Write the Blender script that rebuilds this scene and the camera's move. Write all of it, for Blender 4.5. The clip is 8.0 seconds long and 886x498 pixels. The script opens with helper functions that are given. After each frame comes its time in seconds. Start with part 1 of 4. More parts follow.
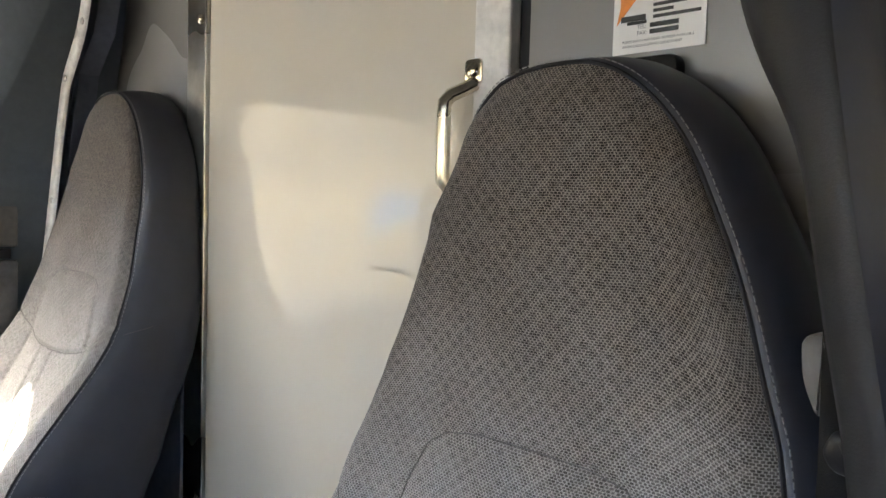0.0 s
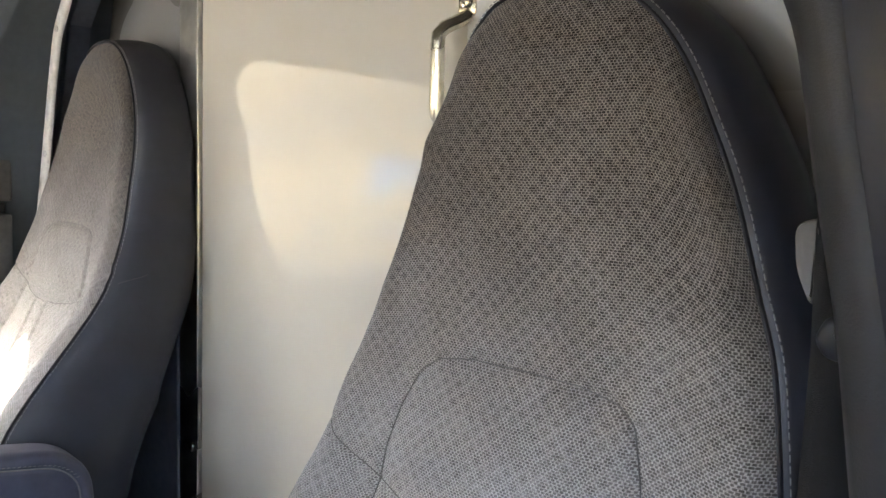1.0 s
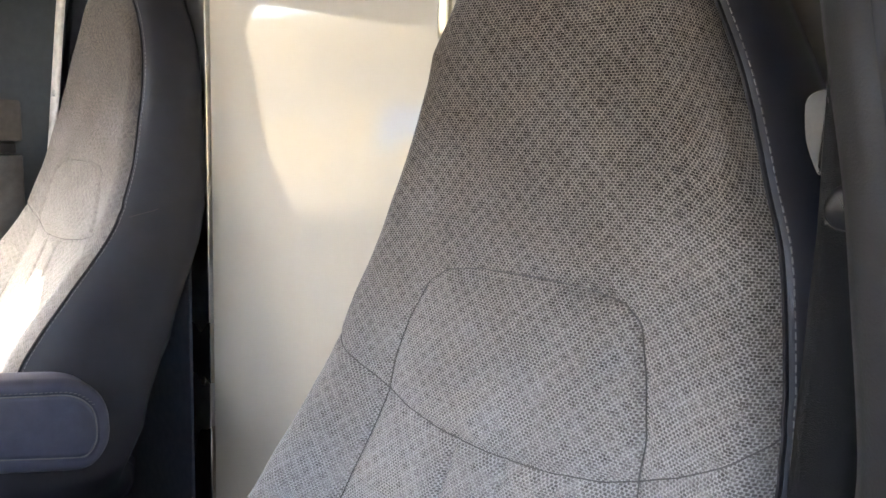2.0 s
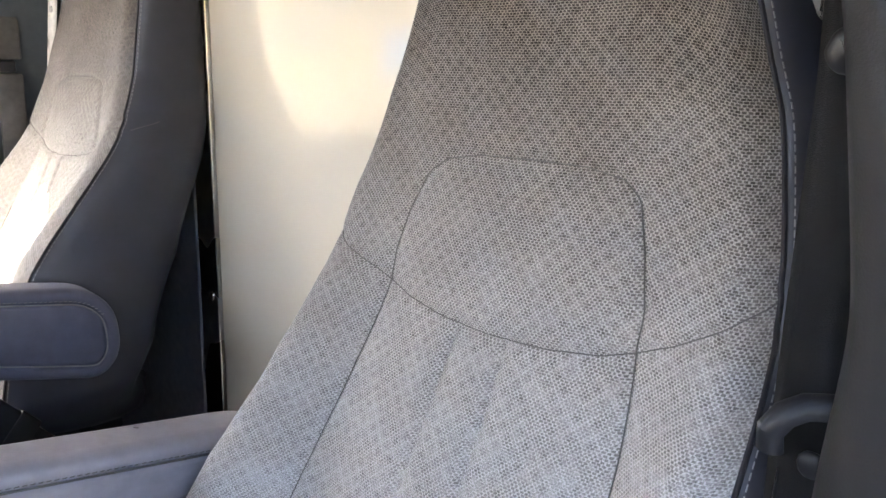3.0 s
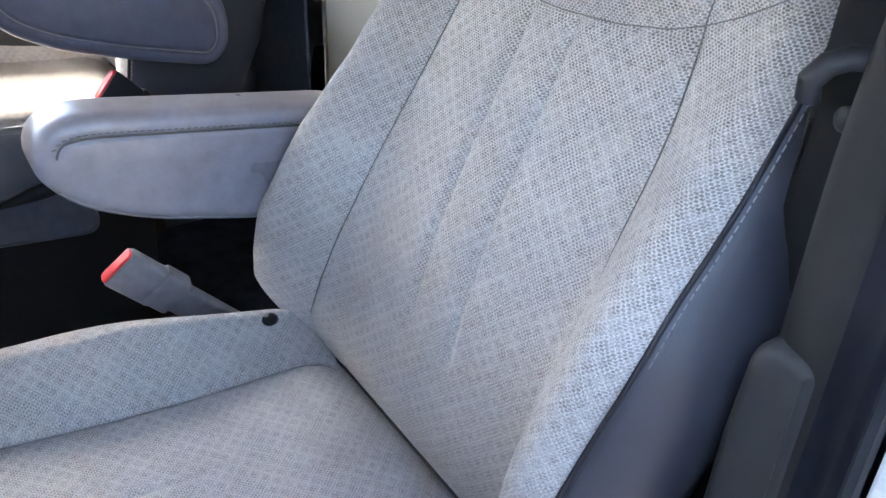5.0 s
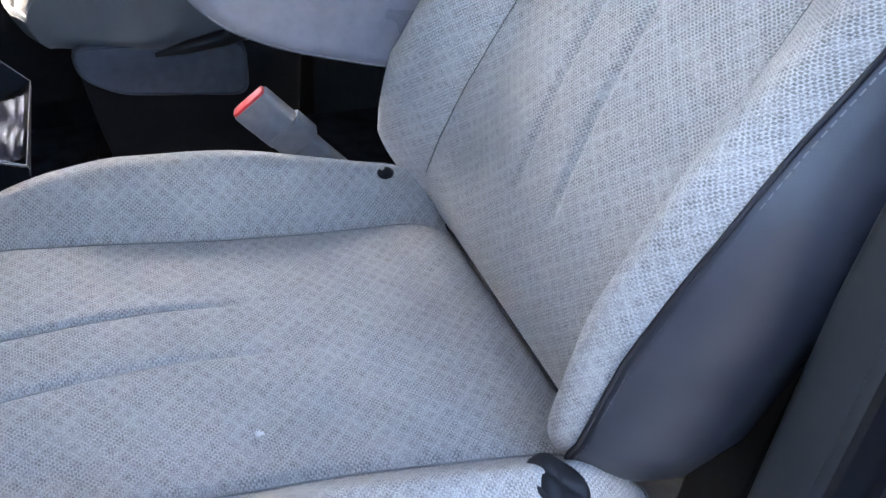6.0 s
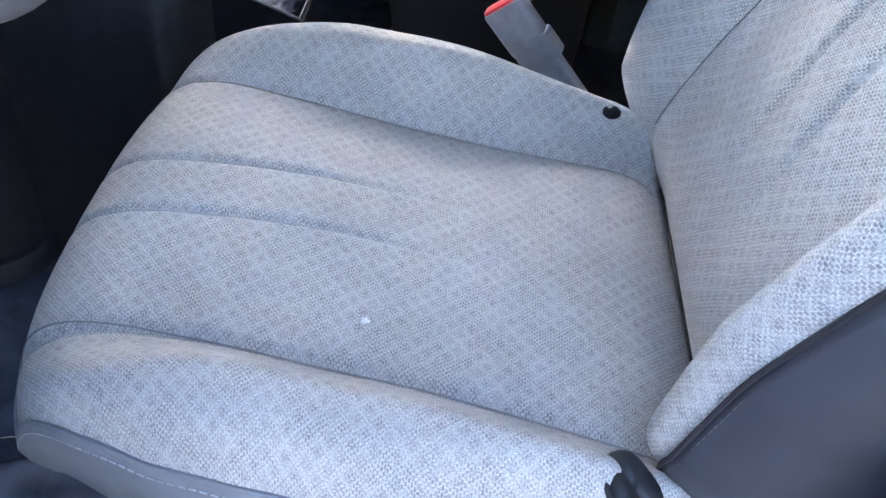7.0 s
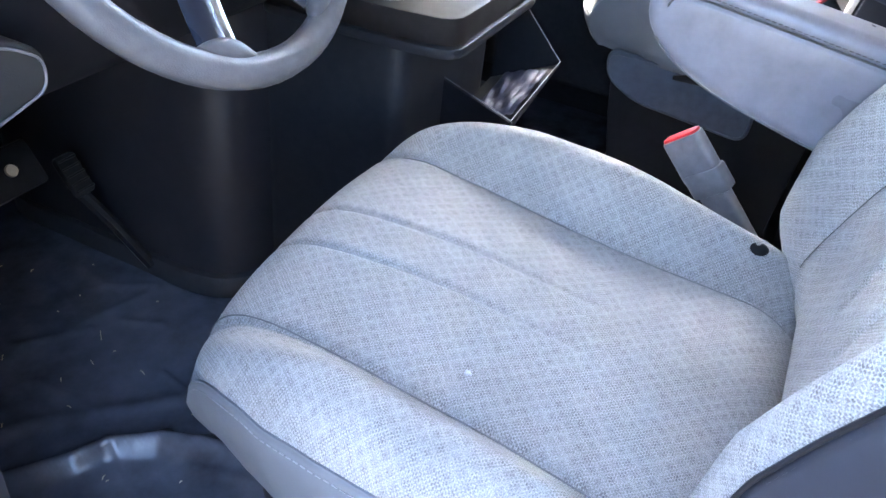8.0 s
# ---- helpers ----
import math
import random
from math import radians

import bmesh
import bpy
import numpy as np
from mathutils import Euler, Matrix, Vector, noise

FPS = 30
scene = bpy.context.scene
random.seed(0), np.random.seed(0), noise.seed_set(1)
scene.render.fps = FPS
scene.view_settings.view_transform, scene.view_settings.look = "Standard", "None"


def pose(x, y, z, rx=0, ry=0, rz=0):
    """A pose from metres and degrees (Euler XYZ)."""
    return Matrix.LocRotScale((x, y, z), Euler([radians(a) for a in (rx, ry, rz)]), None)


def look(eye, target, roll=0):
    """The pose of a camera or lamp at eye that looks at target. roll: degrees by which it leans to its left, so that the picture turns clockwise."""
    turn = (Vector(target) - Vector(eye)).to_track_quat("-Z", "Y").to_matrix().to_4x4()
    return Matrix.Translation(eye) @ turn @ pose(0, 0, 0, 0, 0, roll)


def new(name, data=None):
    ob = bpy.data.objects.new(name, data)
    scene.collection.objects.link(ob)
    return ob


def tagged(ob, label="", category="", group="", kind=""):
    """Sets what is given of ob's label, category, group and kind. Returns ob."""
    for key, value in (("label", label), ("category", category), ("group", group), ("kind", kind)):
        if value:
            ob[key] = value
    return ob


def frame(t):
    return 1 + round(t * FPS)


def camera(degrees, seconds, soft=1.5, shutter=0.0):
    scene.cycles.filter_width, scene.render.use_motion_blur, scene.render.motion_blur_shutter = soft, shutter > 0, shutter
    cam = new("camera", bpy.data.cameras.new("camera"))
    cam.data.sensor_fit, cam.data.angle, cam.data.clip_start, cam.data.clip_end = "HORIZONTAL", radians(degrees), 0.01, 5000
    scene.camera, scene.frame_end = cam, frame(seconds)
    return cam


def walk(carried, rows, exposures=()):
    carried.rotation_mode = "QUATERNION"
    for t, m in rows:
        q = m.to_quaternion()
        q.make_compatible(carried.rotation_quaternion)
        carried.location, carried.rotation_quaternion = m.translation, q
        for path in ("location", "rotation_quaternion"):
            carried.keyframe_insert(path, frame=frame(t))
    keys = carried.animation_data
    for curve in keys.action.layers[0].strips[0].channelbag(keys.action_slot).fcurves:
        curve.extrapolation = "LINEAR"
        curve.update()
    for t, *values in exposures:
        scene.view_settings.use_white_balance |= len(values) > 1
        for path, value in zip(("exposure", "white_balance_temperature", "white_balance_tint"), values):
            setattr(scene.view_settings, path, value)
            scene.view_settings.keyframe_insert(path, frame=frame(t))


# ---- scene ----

### Set task
Using the material above, return every line exactly as it appears, minus the pictures.

### Answer below
Write the Blender script that rebuilds this scene and the camera's move. Write all of it, for Blender 4.5. The clip is 8.0 seconds long and 886x498 pixels. The script opens with helper functions that are given. After each frame comes its time in seconds. Start with part 1 of 4. More parts follow.
0.0 s
1.0 s
2.0 s
3.0 s
5.0 s
6.0 s
7.0 s
8.0 s
# ---- helpers ----
import math
import random
from math import radians

import bmesh
import bpy
import numpy as np
from mathutils import Euler, Matrix, Vector, noise

FPS = 30
scene = bpy.context.scene
random.seed(0), np.random.seed(0), noise.seed_set(1)
scene.render.fps = FPS
scene.view_settings.view_transform, scene.view_settings.look = "Standard", "None"


def pose(x, y, z, rx=0, ry=0, rz=0):
    """A pose from metres and degrees (Euler XYZ)."""
    return Matrix.LocRotScale((x, y, z), Euler([radians(a) for a in (rx, ry, rz)]), None)


def look(eye, target, roll=0):
    """The pose of a camera or lamp at eye that looks at target. roll: degrees by which it leans to its left, so that the picture turns clockwise."""
    turn = (Vector(target) - Vector(eye)).to_track_quat("-Z", "Y").to_matrix().to_4x4()
    return Matrix.Translation(eye) @ turn @ pose(0, 0, 0, 0, 0, roll)


def new(name, data=None):
    ob = bpy.data.objects.new(name, data)
    scene.collection.objects.link(ob)
    return ob


def tagged(ob, label="", category="", group="", kind=""):
    """Sets what is given of ob's label, category, group and kind. Returns ob."""
    for key, value in (("label", label), ("category", category), ("group", group), ("kind", kind)):
        if value:
            ob[key] = value
    return ob


def frame(t):
    return 1 + round(t * FPS)


def camera(degrees, seconds, soft=1.5, shutter=0.0):
    scene.cycles.filter_width, scene.render.use_motion_blur, scene.render.motion_blur_shutter = soft, shutter > 0, shutter
    cam = new("camera", bpy.data.cameras.new("camera"))
    cam.data.sensor_fit, cam.data.angle, cam.data.clip_start, cam.data.clip_end = "HORIZONTAL", radians(degrees), 0.01, 5000
    scene.camera, scene.frame_end = cam, frame(seconds)
    return cam


def walk(carried, rows, exposures=()):
    carried.rotation_mode = "QUATERNION"
    for t, m in rows:
        q = m.to_quaternion()
        q.make_compatible(carried.rotation_quaternion)
        carried.location, carried.rotation_quaternion = m.translation, q
        for path in ("location", "rotation_quaternion"):
            carried.keyframe_insert(path, frame=frame(t))
    keys = carried.animation_data
    for curve in keys.action.layers[0].strips[0].channelbag(keys.action_slot).fcurves:
        curve.extrapolation = "LINEAR"
        curve.update()
    for t, *values in exposures:
        scene.view_settings.use_white_balance |= len(values) > 1
        for path, value in zip(("exposure", "white_balance_temperature", "white_balance_tint"), values):
            setattr(scene.view_settings, path, value)
            scene.view_settings.keyframe_insert(path, frame=frame(t))


# ---- scene ----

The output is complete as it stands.